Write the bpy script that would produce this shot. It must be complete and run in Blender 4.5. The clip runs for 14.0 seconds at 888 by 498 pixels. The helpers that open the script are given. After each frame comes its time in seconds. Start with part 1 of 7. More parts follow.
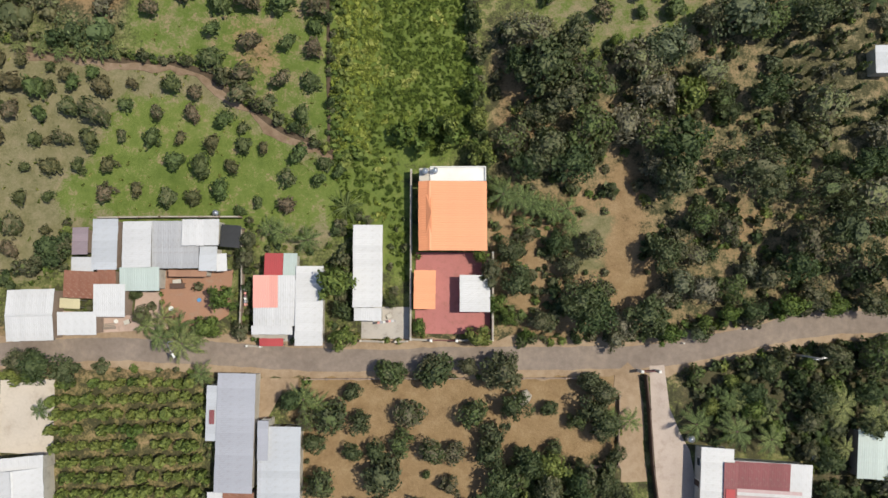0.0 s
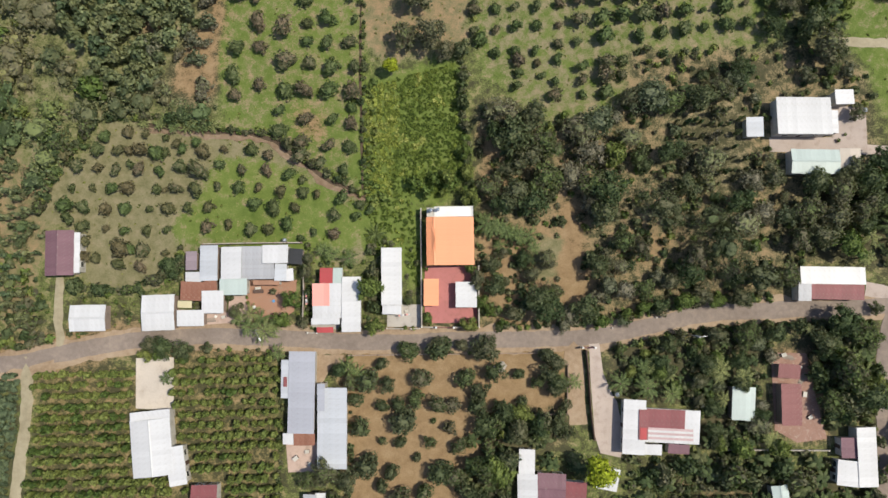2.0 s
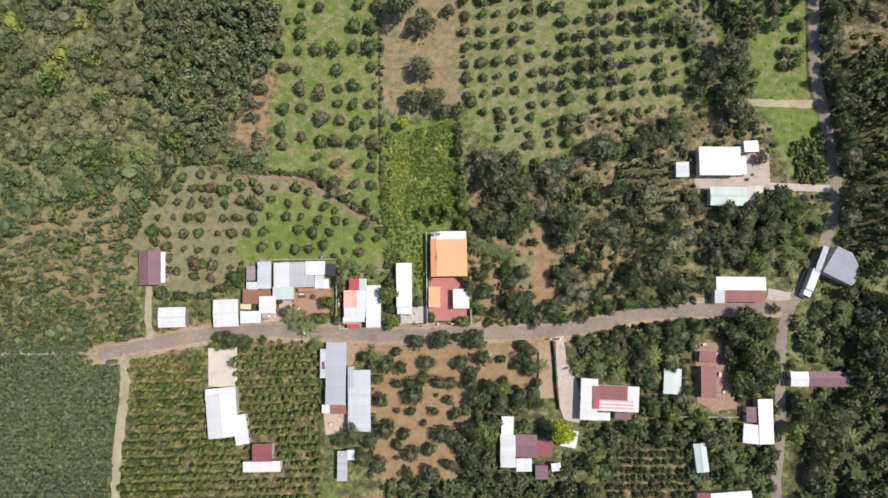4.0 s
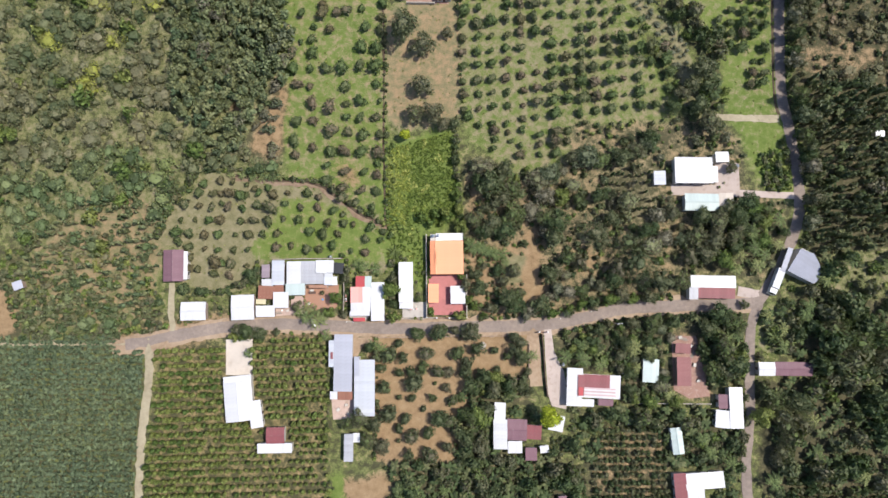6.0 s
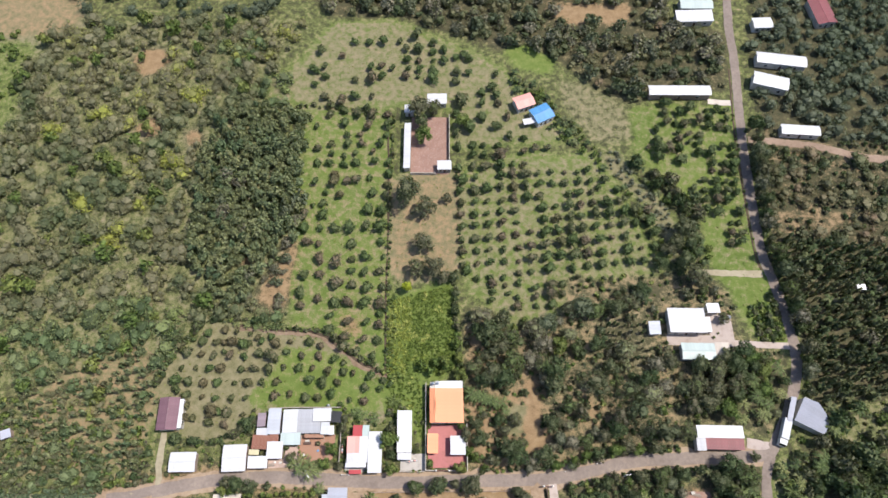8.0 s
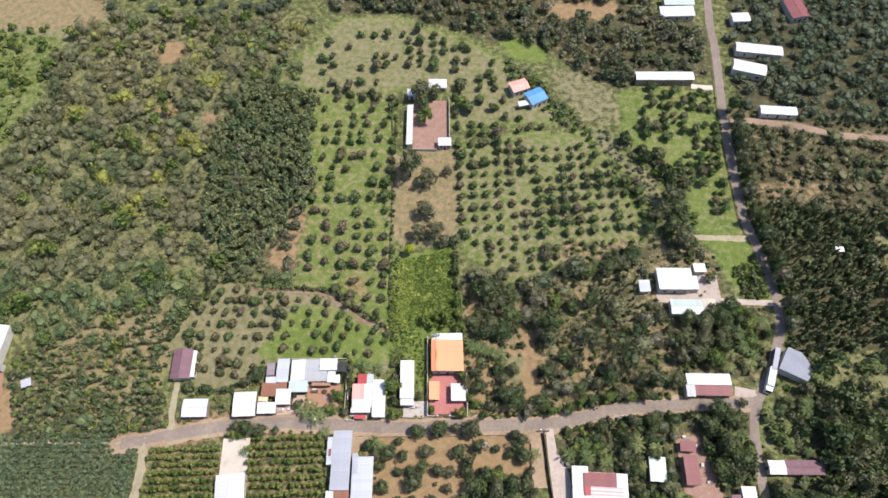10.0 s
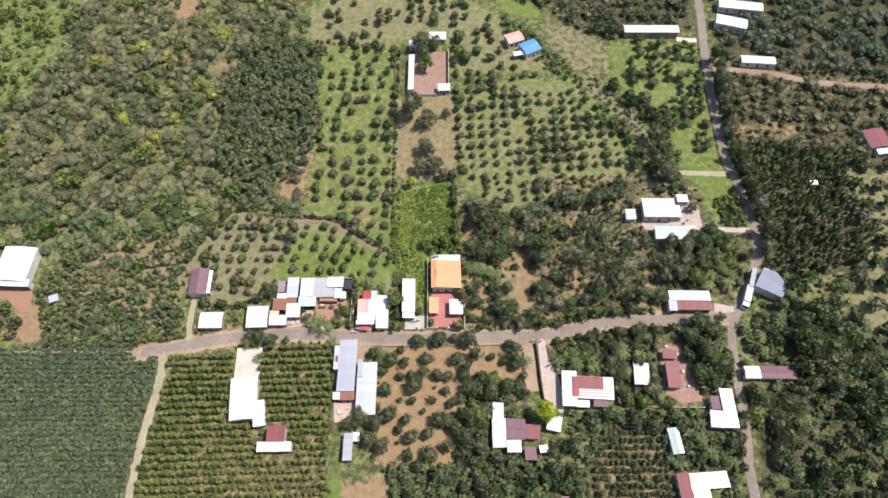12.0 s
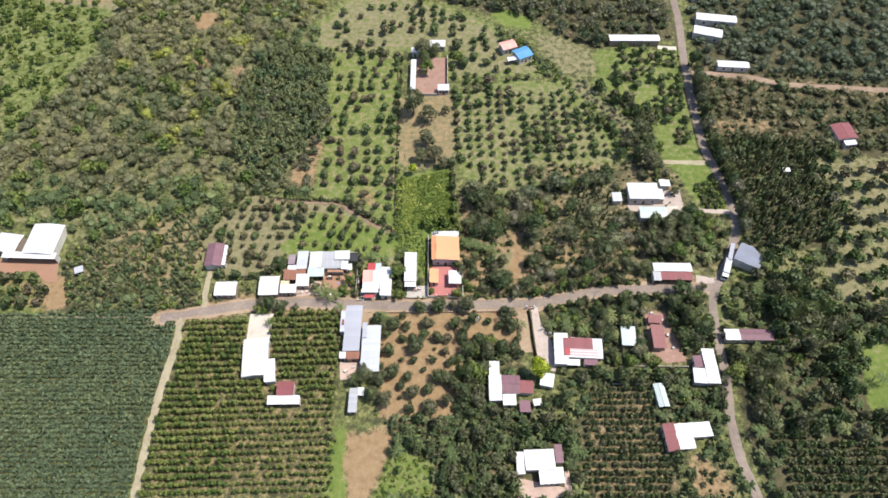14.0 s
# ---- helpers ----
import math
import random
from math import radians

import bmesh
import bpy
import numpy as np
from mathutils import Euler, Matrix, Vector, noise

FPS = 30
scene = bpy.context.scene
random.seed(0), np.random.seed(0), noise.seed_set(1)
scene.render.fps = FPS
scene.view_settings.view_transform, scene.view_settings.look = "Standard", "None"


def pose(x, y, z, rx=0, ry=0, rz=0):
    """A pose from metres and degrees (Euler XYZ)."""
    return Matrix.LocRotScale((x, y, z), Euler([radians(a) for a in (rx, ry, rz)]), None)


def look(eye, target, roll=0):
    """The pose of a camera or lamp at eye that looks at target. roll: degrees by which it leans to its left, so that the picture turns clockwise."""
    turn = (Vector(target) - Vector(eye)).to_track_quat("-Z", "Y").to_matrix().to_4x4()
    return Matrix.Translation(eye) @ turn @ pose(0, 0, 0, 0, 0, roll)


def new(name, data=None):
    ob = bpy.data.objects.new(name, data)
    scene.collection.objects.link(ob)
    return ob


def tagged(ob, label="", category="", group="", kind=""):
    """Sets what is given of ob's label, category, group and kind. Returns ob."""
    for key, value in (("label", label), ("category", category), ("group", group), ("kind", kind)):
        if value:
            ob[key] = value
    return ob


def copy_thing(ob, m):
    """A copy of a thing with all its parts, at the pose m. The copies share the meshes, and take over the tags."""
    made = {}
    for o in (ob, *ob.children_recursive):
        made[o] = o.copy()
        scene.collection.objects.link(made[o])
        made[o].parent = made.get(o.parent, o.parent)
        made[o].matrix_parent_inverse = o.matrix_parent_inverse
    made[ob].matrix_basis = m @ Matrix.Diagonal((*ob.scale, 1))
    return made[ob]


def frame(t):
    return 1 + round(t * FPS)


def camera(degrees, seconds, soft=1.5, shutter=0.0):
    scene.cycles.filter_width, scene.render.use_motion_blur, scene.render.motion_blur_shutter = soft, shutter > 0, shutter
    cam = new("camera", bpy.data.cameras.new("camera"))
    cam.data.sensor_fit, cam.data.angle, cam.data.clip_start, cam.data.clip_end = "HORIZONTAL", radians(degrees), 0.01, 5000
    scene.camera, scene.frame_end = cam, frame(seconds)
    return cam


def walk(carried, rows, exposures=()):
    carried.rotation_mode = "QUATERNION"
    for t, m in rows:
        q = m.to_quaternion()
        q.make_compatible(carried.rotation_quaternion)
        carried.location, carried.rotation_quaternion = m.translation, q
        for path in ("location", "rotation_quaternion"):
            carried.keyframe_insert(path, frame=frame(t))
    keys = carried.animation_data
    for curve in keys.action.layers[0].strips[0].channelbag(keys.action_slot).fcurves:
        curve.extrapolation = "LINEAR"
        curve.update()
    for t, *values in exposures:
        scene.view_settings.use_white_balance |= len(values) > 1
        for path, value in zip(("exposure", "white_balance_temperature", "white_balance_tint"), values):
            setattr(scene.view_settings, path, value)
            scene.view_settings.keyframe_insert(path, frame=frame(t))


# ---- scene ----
from mathutils.geometry import tessellate_polygon

# ---------------------------------------------------------------- camera
cam = camera(68.0, 14.0, 1.55)
ROWS = [
    (0, -0.19, 0.09, 100.00, 4.432, -0.125, 0.459),
    (0.5, -0.01, 0.01, 110.45, 4.441, 0.044, 0.233),
    (1, 0.18, -0.03, 120.99, 4.475, 0.110, 0.065),
    (1.5, 0.12, -0.03, 131.98, 4.471, 0.144, -0.030),
    (2, 0.09, -0.05, 142.69, 4.432, 0.093, -0.112),
    (2.5, -0.01, -0.05, 153.24, 4.431, 0.087, -0.143),
    (3, -0.09, -0.07, 163.87, 4.388, 0.091, -0.243),
    (3.5, -0.09, 0.29, 174.96, 4.379, 0.074, -0.241),
    (4, -0.08, 1.00, 185.98, 4.357, 0.035, -0.236),
    (4.5, -0.07, 1.44, 195.32, 4.332, -0.009, -0.231),
    (5, -0.07, 1.04, 201.39, 4.314, -0.042, -0.227),
    (5.3, -0.07, 0.14, 202.80, 4.311, -0.048, -0.226),
    (5.5, -0.05, -0.89, 203.07, 4.234, -0.099, -0.158),
    (6, -0.10, -4.35, 203.14, 5.543, -0.126, -0.089),
    (6.5, -0.13, -8.82, 203.35, 9.596, -0.143, -0.038),
    (7, -0.11, -13.96, 203.27, 13.968, -0.153, -0.017),
    (7.5, -0.07, -19.50, 203.12, 19.316, -0.147, 0.018),
    (7.7, -0.06, -21.77, 203.03, 21.443, -0.159, 0.048),
    (8.2, -0.10, -28.01, 202.89, 25.500, -0.152, 0.028),
    (8.7, -0.19, -35.27, 202.59, 27.480, -0.136, -0.019),
    (9.2, -0.28, -43.07, 202.28, 28.117, -0.118, -0.069),
    (9.8, -0.33, -52.50, 202.09, 28.136, -0.108, -0.098),
    (10, -0.27, -55.56, 202.11, 28.125, -0.111, -0.055),
    (10.5, -0.10, -63.26, 202.31, 28.059, -0.113, -0.017),
    (11, 0.02, -71.09, 202.40, 28.042, -0.111, -0.008),
    (11.5, 0.10, -79.11, 202.35, 28.105, -0.111, -0.016),
    (12, 0.12, -87.09, 202.39, 28.833, -0.113, -0.000),
    (12.5, 0.06, -94.91, 202.45, 30.079, -0.137, 0.002),
    (13, 0.01, -102.71, 202.33, 31.186, -0.168, -0.022),
    (13.5, -0.03, -110.65, 202.56, 32.241, -0.184, -0.019),
    (14, -0.04, -118.57, 202.74, 33.320, -0.198, -0.023),
]
EXPOSURES = [(0.0, 0.06, 6600, 8), (2.0, 0.14, 6520, 9), (3.0, 0.22, 6480, 10), (5.5, 0.44, 6120, 14), (6.5, 0.46, 6120, 14), (10.0, 0.52, 6200, 14), (14.0, 0.64, 6250, 12)]
walk(cam, [(t, pose(x, y, z, rx, ry, rz)) for t, x, y, z, rx, ry, rz in ROWS], EXPOSURES)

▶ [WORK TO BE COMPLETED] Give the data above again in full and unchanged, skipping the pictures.

▶ [COMPLETE ANSWER]
Write the bpy script that would produce this shot. It must be complete and run in Blender 4.5. The clip runs for 14.0 seconds at 888 by 498 pixels. The helpers that open the script are given. After each frame comes its time in seconds. Start with part 1 of 7. More parts follow.
0.0 s
2.0 s
4.0 s
6.0 s
8.0 s
10.0 s
12.0 s
14.0 s
# ---- helpers ----
import math
import random
from math import radians

import bmesh
import bpy
import numpy as np
from mathutils import Euler, Matrix, Vector, noise

FPS = 30
scene = bpy.context.scene
random.seed(0), np.random.seed(0), noise.seed_set(1)
scene.render.fps = FPS
scene.view_settings.view_transform, scene.view_settings.look = "Standard", "None"


def pose(x, y, z, rx=0, ry=0, rz=0):
    """A pose from metres and degrees (Euler XYZ)."""
    return Matrix.LocRotScale((x, y, z), Euler([radians(a) for a in (rx, ry, rz)]), None)


def look(eye, target, roll=0):
    """The pose of a camera or lamp at eye that looks at target. roll: degrees by which it leans to its left, so that the picture turns clockwise."""
    turn = (Vector(target) - Vector(eye)).to_track_quat("-Z", "Y").to_matrix().to_4x4()
    return Matrix.Translation(eye) @ turn @ pose(0, 0, 0, 0, 0, roll)


def new(name, data=None):
    ob = bpy.data.objects.new(name, data)
    scene.collection.objects.link(ob)
    return ob


def tagged(ob, label="", category="", group="", kind=""):
    """Sets what is given of ob's label, category, group and kind. Returns ob."""
    for key, value in (("label", label), ("category", category), ("group", group), ("kind", kind)):
        if value:
            ob[key] = value
    return ob


def copy_thing(ob, m):
    """A copy of a thing with all its parts, at the pose m. The copies share the meshes, and take over the tags."""
    made = {}
    for o in (ob, *ob.children_recursive):
        made[o] = o.copy()
        scene.collection.objects.link(made[o])
        made[o].parent = made.get(o.parent, o.parent)
        made[o].matrix_parent_inverse = o.matrix_parent_inverse
    made[ob].matrix_basis = m @ Matrix.Diagonal((*ob.scale, 1))
    return made[ob]


def frame(t):
    return 1 + round(t * FPS)


def camera(degrees, seconds, soft=1.5, shutter=0.0):
    scene.cycles.filter_width, scene.render.use_motion_blur, scene.render.motion_blur_shutter = soft, shutter > 0, shutter
    cam = new("camera", bpy.data.cameras.new("camera"))
    cam.data.sensor_fit, cam.data.angle, cam.data.clip_start, cam.data.clip_end = "HORIZONTAL", radians(degrees), 0.01, 5000
    scene.camera, scene.frame_end = cam, frame(seconds)
    return cam


def walk(carried, rows, exposures=()):
    carried.rotation_mode = "QUATERNION"
    for t, m in rows:
        q = m.to_quaternion()
        q.make_compatible(carried.rotation_quaternion)
        carried.location, carried.rotation_quaternion = m.translation, q
        for path in ("location", "rotation_quaternion"):
            carried.keyframe_insert(path, frame=frame(t))
    keys = carried.animation_data
    for curve in keys.action.layers[0].strips[0].channelbag(keys.action_slot).fcurves:
        curve.extrapolation = "LINEAR"
        curve.update()
    for t, *values in exposures:
        scene.view_settings.use_white_balance |= len(values) > 1
        for path, value in zip(("exposure", "white_balance_temperature", "white_balance_tint"), values):
            setattr(scene.view_settings, path, value)
            scene.view_settings.keyframe_insert(path, frame=frame(t))


# ---- scene ----
from mathutils.geometry import tessellate_polygon

# ---------------------------------------------------------------- camera
cam = camera(68.0, 14.0, 1.55)
ROWS = [
    (0, -0.19, 0.09, 100.00, 4.432, -0.125, 0.459),
    (0.5, -0.01, 0.01, 110.45, 4.441, 0.044, 0.233),
    (1, 0.18, -0.03, 120.99, 4.475, 0.110, 0.065),
    (1.5, 0.12, -0.03, 131.98, 4.471, 0.144, -0.030),
    (2, 0.09, -0.05, 142.69, 4.432, 0.093, -0.112),
    (2.5, -0.01, -0.05, 153.24, 4.431, 0.087, -0.143),
    (3, -0.09, -0.07, 163.87, 4.388, 0.091, -0.243),
    (3.5, -0.09, 0.29, 174.96, 4.379, 0.074, -0.241),
    (4, -0.08, 1.00, 185.98, 4.357, 0.035, -0.236),
    (4.5, -0.07, 1.44, 195.32, 4.332, -0.009, -0.231),
    (5, -0.07, 1.04, 201.39, 4.314, -0.042, -0.227),
    (5.3, -0.07, 0.14, 202.80, 4.311, -0.048, -0.226),
    (5.5, -0.05, -0.89, 203.07, 4.234, -0.099, -0.158),
    (6, -0.10, -4.35, 203.14, 5.543, -0.126, -0.089),
    (6.5, -0.13, -8.82, 203.35, 9.596, -0.143, -0.038),
    (7, -0.11, -13.96, 203.27, 13.968, -0.153, -0.017),
    (7.5, -0.07, -19.50, 203.12, 19.316, -0.147, 0.018),
    (7.7, -0.06, -21.77, 203.03, 21.443, -0.159, 0.048),
    (8.2, -0.10, -28.01, 202.89, 25.500, -0.152, 0.028),
    (8.7, -0.19, -35.27, 202.59, 27.480, -0.136, -0.019),
    (9.2, -0.28, -43.07, 202.28, 28.117, -0.118, -0.069),
    (9.8, -0.33, -52.50, 202.09, 28.136, -0.108, -0.098),
    (10, -0.27, -55.56, 202.11, 28.125, -0.111, -0.055),
    (10.5, -0.10, -63.26, 202.31, 28.059, -0.113, -0.017),
    (11, 0.02, -71.09, 202.40, 28.042, -0.111, -0.008),
    (11.5, 0.10, -79.11, 202.35, 28.105, -0.111, -0.016),
    (12, 0.12, -87.09, 202.39, 28.833, -0.113, -0.000),
    (12.5, 0.06, -94.91, 202.45, 30.079, -0.137, 0.002),
    (13, 0.01, -102.71, 202.33, 31.186, -0.168, -0.022),
    (13.5, -0.03, -110.65, 202.56, 32.241, -0.184, -0.019),
    (14, -0.04, -118.57, 202.74, 33.320, -0.198, -0.023),
]
EXPOSURES = [(0.0, 0.06, 6600, 8), (2.0, 0.14, 6520, 9), (3.0, 0.22, 6480, 10), (5.5, 0.44, 6120, 14), (6.5, 0.46, 6120, 14), (10.0, 0.52, 6200, 14), (14.0, 0.64, 6250, 12)]
walk(cam, [(t, pose(x, y, z, rx, ry, rz)) for t, x, y, z, rx, ry, rz in ROWS], EXPOSURES)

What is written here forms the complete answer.